David Richards' Prodrive organisation has joined USF1, Lola, Campos and Litespeed GP in lodging entries for the 2010 Formula One world championship.
And FOTA - the Formula One Teams Association - has confirmed that the nine remaining outfits currently on the grid - Ferrari, McLaren, BMW, Renault, Toyota, Brawn, Red Bull, Toro Rosso and Force India - have joined Williams in submitting entries to the FIA for the 2010 F1 season.
But Ferrari team chief Stefano Domenicali has emphasised that the FOTA teams' decision to lodge entries for 2010 isn't an indication that they are prepared to accept the FIA's budget cap.

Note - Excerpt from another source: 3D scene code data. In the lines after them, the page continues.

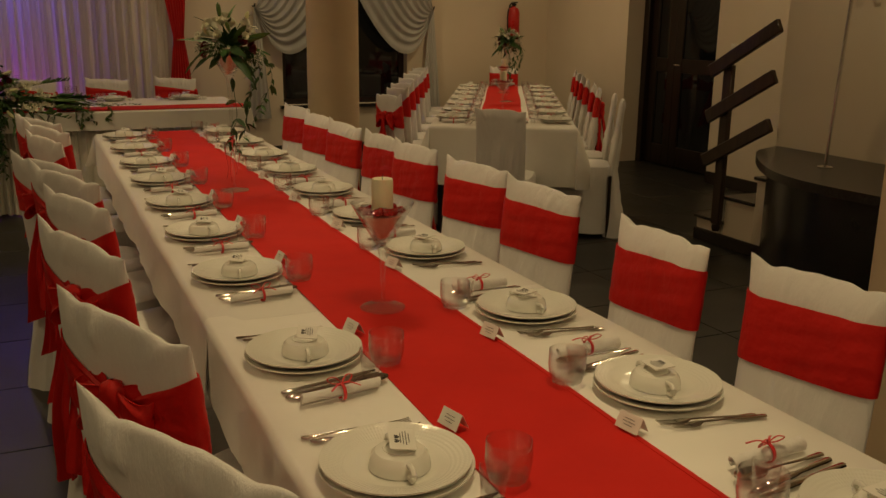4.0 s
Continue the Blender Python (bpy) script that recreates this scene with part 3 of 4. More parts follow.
# ---- chairs ----
class Back:
    """The cloth over a chair's back: a flat sleeve, wider at the floor, with a creased ridge and two peaked corners."""

    def __init__(self, r, ears=1.0, half=0.168, peak=0):
        self.half = half
        self.a = [r.uniform(0, 6.28) for _ in range(10)]
        self.sag, self.tilt = r.uniform(0.000, 0.008), r.uniform(-0.008, 0.008)
        self.ears = (ears * r.uniform(0.1, 0.75), ears * r.uniform(0.1, 0.75))
        if peak:
            high, low = ears * r.uniform(0.40, 0.75), ears * r.uniform(0.05, 0.30)
            self.ears = (low, high) if peak > 0 else (high, low)
            self.tilt += 0.010 * peak
        self.flap = (r.uniform(0.0, 0.014), r.uniform(0.0, 0.014))
        self.dent = (r.uniform(0.60, 0.78), r.uniform(0.60, 0.78))
        self.crease = [(y, r.uniform(0.006, 0.020), 2.2 * y + r.uniform(-0.35, 0.35), r.choice((-1, 1)), r.uniform(0.4, 1.0)) for y in [r.uniform(-0.17, 0.17) for _ in range(18)]]

    def at(self, w, z, out=0.0):
        a = self.a
        k, t = max(0, (0.45 - z) / 0.45), min(1, max(0, (z - 0.80) / 0.131))
        c, s = math.cos(w), math.sin(w)
        i = 1 if s > 0 else 0
        hw, ht = self.half + 0.034 * k - 0.004 * t + self.flap[i] * t * t + min(out, 0.005), 0.021 + 0.042 * k + out
        dome = math.sqrt(max(0.0, 1 - t**2.8))
        e = abs(s)
        y = hw * s
        x = ht * math.copysign(math.sqrt(max(0, 1 - e**7)), c) * (0.04 + 0.96 * dome)
        front = 1 if c > 0 else -1
        loose = min(1, max(0, (z - 0.865) / 0.03)) if z > 0.80 else min(1, max(0, (0.735 - z) / 0.12))
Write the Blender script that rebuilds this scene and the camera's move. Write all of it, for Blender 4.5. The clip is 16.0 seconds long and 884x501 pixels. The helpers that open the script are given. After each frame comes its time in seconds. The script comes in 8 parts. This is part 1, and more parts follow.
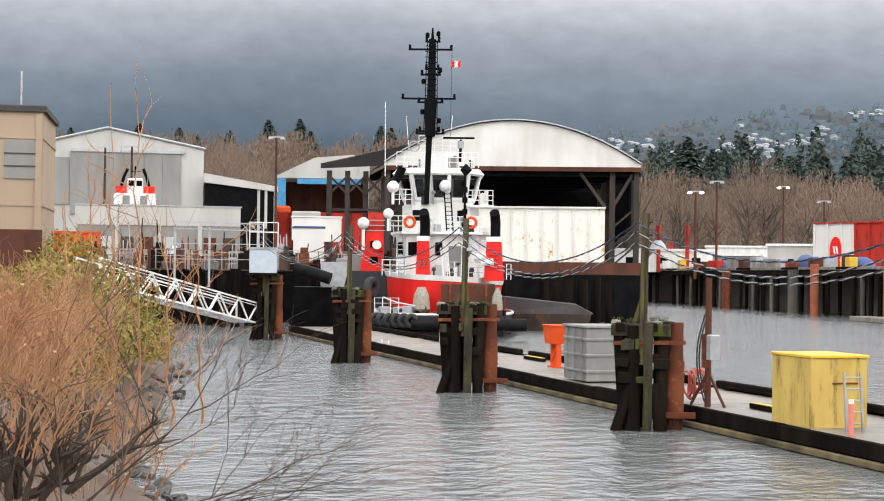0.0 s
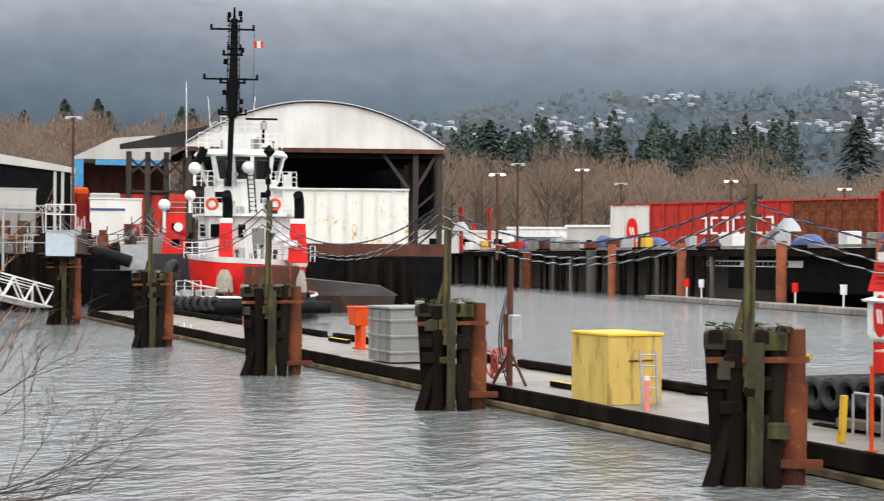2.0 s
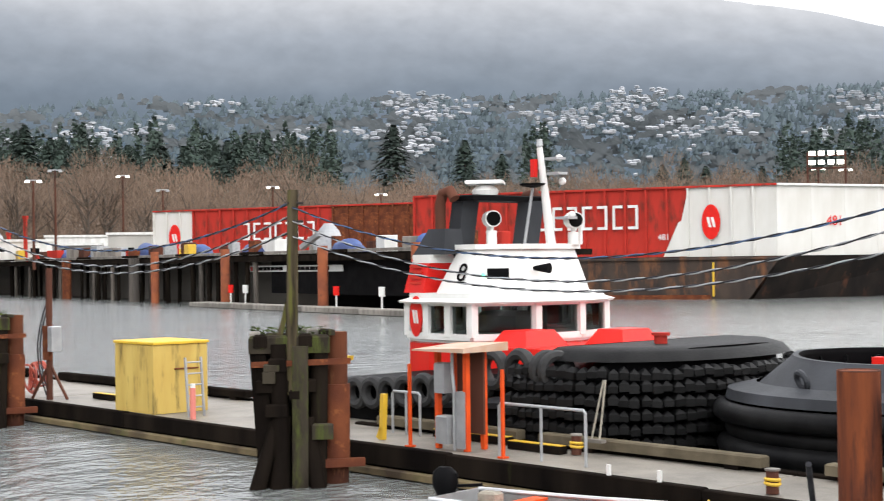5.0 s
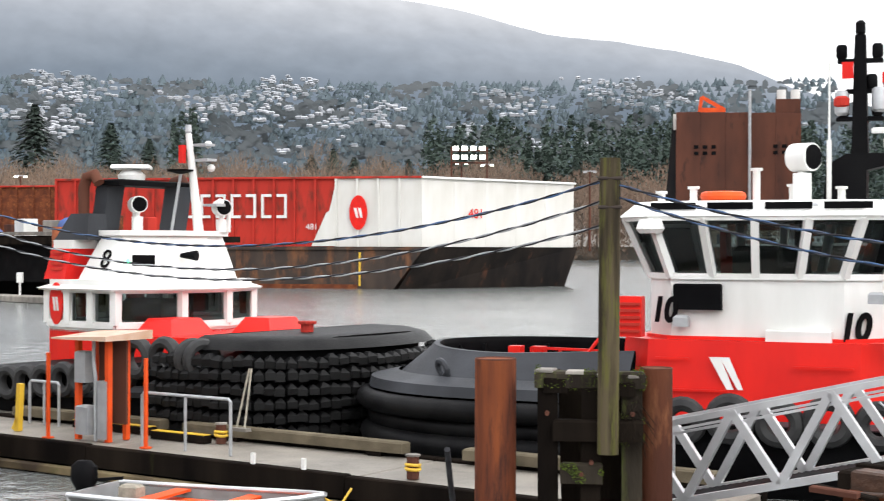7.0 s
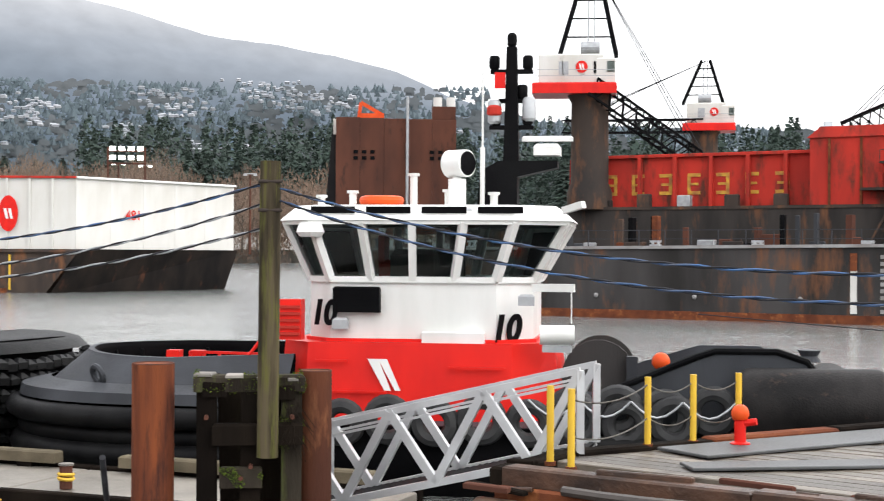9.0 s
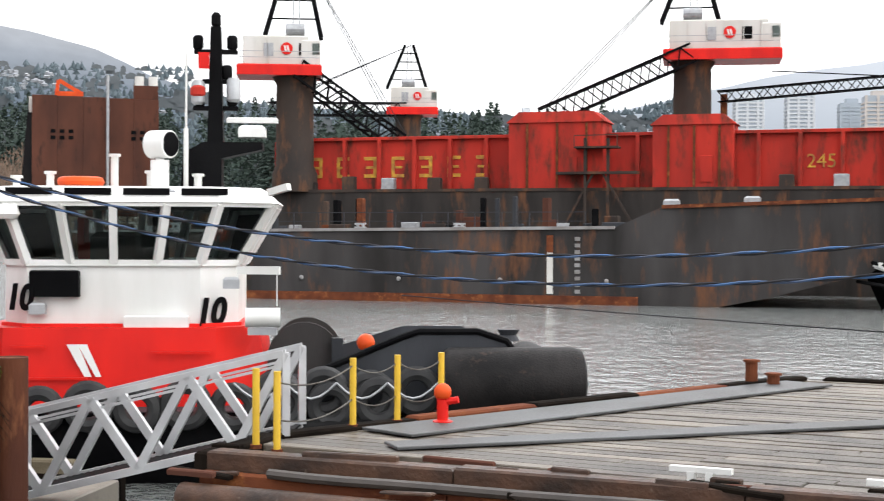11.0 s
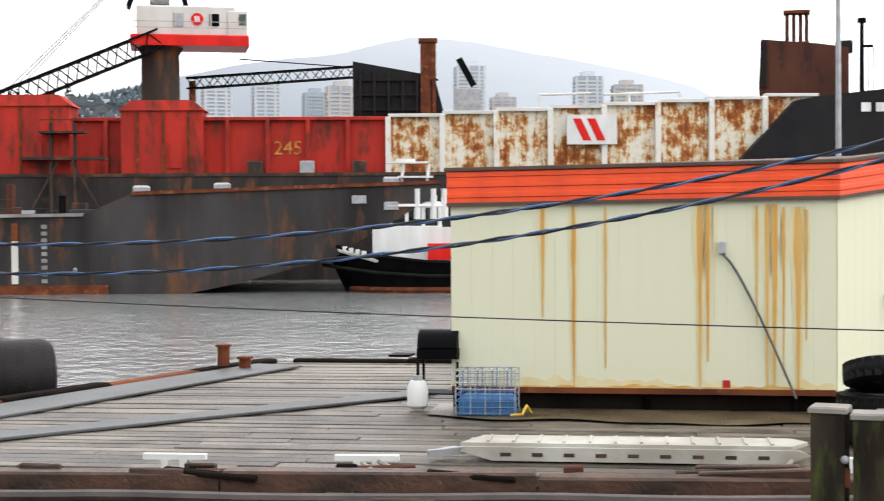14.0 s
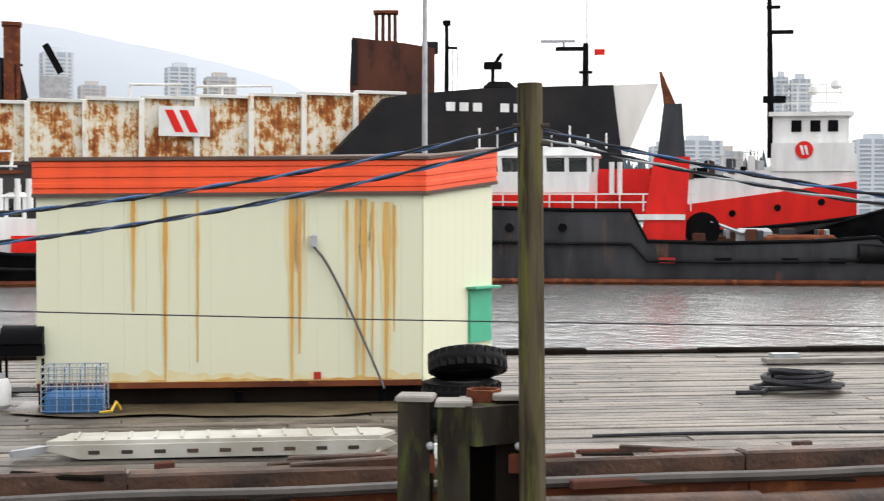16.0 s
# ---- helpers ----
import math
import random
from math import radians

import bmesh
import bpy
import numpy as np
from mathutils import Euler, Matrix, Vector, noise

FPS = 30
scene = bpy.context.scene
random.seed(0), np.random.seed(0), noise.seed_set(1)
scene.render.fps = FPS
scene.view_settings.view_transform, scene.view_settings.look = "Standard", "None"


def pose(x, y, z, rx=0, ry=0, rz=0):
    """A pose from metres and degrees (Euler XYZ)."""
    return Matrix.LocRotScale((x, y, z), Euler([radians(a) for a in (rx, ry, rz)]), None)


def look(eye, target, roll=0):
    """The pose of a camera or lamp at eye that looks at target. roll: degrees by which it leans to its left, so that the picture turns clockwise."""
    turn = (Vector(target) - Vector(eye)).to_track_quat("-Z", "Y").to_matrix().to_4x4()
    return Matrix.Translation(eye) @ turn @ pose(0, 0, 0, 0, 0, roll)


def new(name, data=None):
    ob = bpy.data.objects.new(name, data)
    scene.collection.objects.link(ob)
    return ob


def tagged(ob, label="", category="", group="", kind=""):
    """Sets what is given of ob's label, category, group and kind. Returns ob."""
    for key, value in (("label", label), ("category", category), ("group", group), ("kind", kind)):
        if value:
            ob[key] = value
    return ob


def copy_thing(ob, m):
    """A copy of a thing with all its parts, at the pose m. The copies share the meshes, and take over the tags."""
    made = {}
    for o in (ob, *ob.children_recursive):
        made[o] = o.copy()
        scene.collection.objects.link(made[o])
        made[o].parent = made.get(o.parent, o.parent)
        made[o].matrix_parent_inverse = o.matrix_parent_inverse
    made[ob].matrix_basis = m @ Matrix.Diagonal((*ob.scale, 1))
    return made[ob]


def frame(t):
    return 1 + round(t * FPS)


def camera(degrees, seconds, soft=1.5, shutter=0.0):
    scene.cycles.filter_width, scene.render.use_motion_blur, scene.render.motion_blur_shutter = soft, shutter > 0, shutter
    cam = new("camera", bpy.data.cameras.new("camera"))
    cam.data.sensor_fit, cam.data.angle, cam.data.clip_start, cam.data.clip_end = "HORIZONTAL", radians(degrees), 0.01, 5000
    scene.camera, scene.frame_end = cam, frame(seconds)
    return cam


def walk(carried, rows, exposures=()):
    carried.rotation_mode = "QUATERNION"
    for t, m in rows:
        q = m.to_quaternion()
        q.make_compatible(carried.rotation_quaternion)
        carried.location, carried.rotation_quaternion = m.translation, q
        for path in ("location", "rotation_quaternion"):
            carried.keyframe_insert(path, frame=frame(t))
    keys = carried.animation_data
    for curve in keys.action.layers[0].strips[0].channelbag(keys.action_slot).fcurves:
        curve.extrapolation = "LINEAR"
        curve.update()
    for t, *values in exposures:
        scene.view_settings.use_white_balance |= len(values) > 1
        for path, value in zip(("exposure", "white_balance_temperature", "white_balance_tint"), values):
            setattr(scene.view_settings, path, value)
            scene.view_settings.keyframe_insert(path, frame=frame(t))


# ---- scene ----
cam = camera(33.56, 16.0, soft=1.1, shutter=0.25)
EYE = 4.2
# seconds, heading to the right of north, pitch, roll
ROWS = [
    (0.0, -50.000, 0.935, 0.690),
    (0.5, -49.359, 0.978, 0.538),
    (1.0, -47.905, 1.369, 0.682),
    (1.5, -45.606, 0.709, 0.567),
    (2.0, -42.346, 0.295, 0.372),
    (2.5, -39.197, -0.111, 0.229),
    (3.0, -36.407, -0.318, 0.373),
    (3.5, -33.327, -0.296, 0.198),
    (4.0, -30.458, 0.337, -0.323),
    (6.5, -14.564, -0.241, 0.021),
    (7.0, -10.955, -0.033, 0.165),
    (7.5, -8.089, -0.056, -0.169),
    (8.0, -4.479, -0.015, -0.069),
    (8.5, -0.562, 0.471, 0.070),
    (9.0, 2.266, 0.144, 0.330),
    (11.5, 17.126, -0.632, 0.192),
    (12.0, 20.757, -0.718, 0.157),
    (12.5, 24.617, -0.910, 0.050),
    (13.0, 28.561, -0.933, 0.335),
    (13.5, 30.886, -1.023, 0.187),
    (14.0, 34.208, -1.039, -0.357),
    (14.5, 38.705, -1.579, -0.337),
    (15.0, 42.735, -1.547, -0.281),
    (15.5, 46.433, -0.926, -0.084),
    (16.0, 50.034, -1.337, 0.117),
]
walk(cam, [(t, pose(0, 0, EYE, 0, 0, -yaw) @ pose(0, 0, 0, 90 + pitch) @ pose(0, 0, 0, 0, 0, roll)) for t, yaw, pitch, roll in ROWS],
     exposures=[(0.0, -0.1), (3.0, -0.18), (6.5, 0.0), (9.0, 0.0), (12.0, -0.1), (16.0, -0.16)])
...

The FIA hasn't yet announced which new teams have been accepted into the world championship. If everything proceeds in a positive fashion, then F1 should have a full grid of 26 cars next year.
But there are still many mountains to climb...
FOTA has said in a statement that the entries are conditional on a new version of the Concorde Agreement being signed by June 12 - at which point the existing 10 teams would commit irrevocably to F1 next year.
The teams have also demanded that the rules for the 2010 season be based on the current 2009 regulations, amended in accordance with proposals that FOTA has submitted to the FIA.
"The renewal of the Concorde Agreement will provide security for the future of the sport by binding all parties in a formal relationship that will ensure stability via sound governance," the statement went on.
"All FOTA teams' entries for the 2010 FIA Formula One World Championship have been submitted today on the understanding that (a) all FOTA teams will be permitted to compete during the 2010 Formula One Season on an identical regulatory basis and (b) that they may only be accepted as a whole.
"All FOTA teams now look forward with optimism to collaborating actively and productively with the FIA, with a view to establishing a solid foundation on which the future of a healthy and successful Formula One can be built, providing lasting stability and sound governance."
Some mainly manufacturers' teams - among them Ferrari, Renault, Red Bull and Toyota - had publicly questioned their future F1 participation because of the FIA's proposed optional 40 million pounds budget cap and two-tier regulations which FIA president Max Mosley was intent on locking in for 2010.
The teams (through FOTA) had already been investigating means of capping expenditure but were against the idea of making it optional, leading to the two lots of regulations - one more restrictive set for the big and rich outfits and another freer technical rules structure for the budget sensitive "capped" teams.
Both sides - the FIA and FOTA - now seem to be working to a solution with a potentially ideal outcome of a reduction in teams' expenditure AND an appealing technical structure that lures to new privateer entries.
Richards has some unfinished business in F1.
He did well when he was overseeing BAR's campaign, being there for the team's for and only victory, and Jenson Button's maiden victory.
Eighteen months ago, Richards and Prodrive were poised to enter F1 with the plan of using a customer McLaren chassis, but that idea turned to dust in the heated dispute over the legitimacy of customer cars.
But with Mosley and the FIA bulldozing ahead with a cost cap for F1, the sport has become a realistic option for Prodrive and other engineering-based teams.
"We are very appreciative of the support we have been given in putting together our entry, not least by both the FIA and FOM," Richards declared at the time of the announcement. "With the help of Dar Capital, in raising the finance, coupled with our understanding of the latest proposals to assist new teams, we now feel the conditions are right to formally request the FIA for an entry.
"The level of next year's cost cap has risen substantially since we originally considered entering. However everyone appears committed to major reductions in future years and when one takes into account the transition proposals for new teams we are confident that we now have the opportunity to be both commercially viable and competitive. As we have said all along, we don't want to be in Formula One just to make up the numbers."
The entry is currently from Prodrive, but there is strong speculation that it may switch to the Aston Martin name down the track. Richards is the chairman of Aston Martin.
The new F1 rules for 2010, while very much a moving picture right now, also appear poised to give engine supplier Cosworth a re-entry to the world championship.
The new USF1 wannabe team based in Charlotte, North Carolina, and owned by Peter Windsor and Ken Anderson, seems set to use Cosworth engines.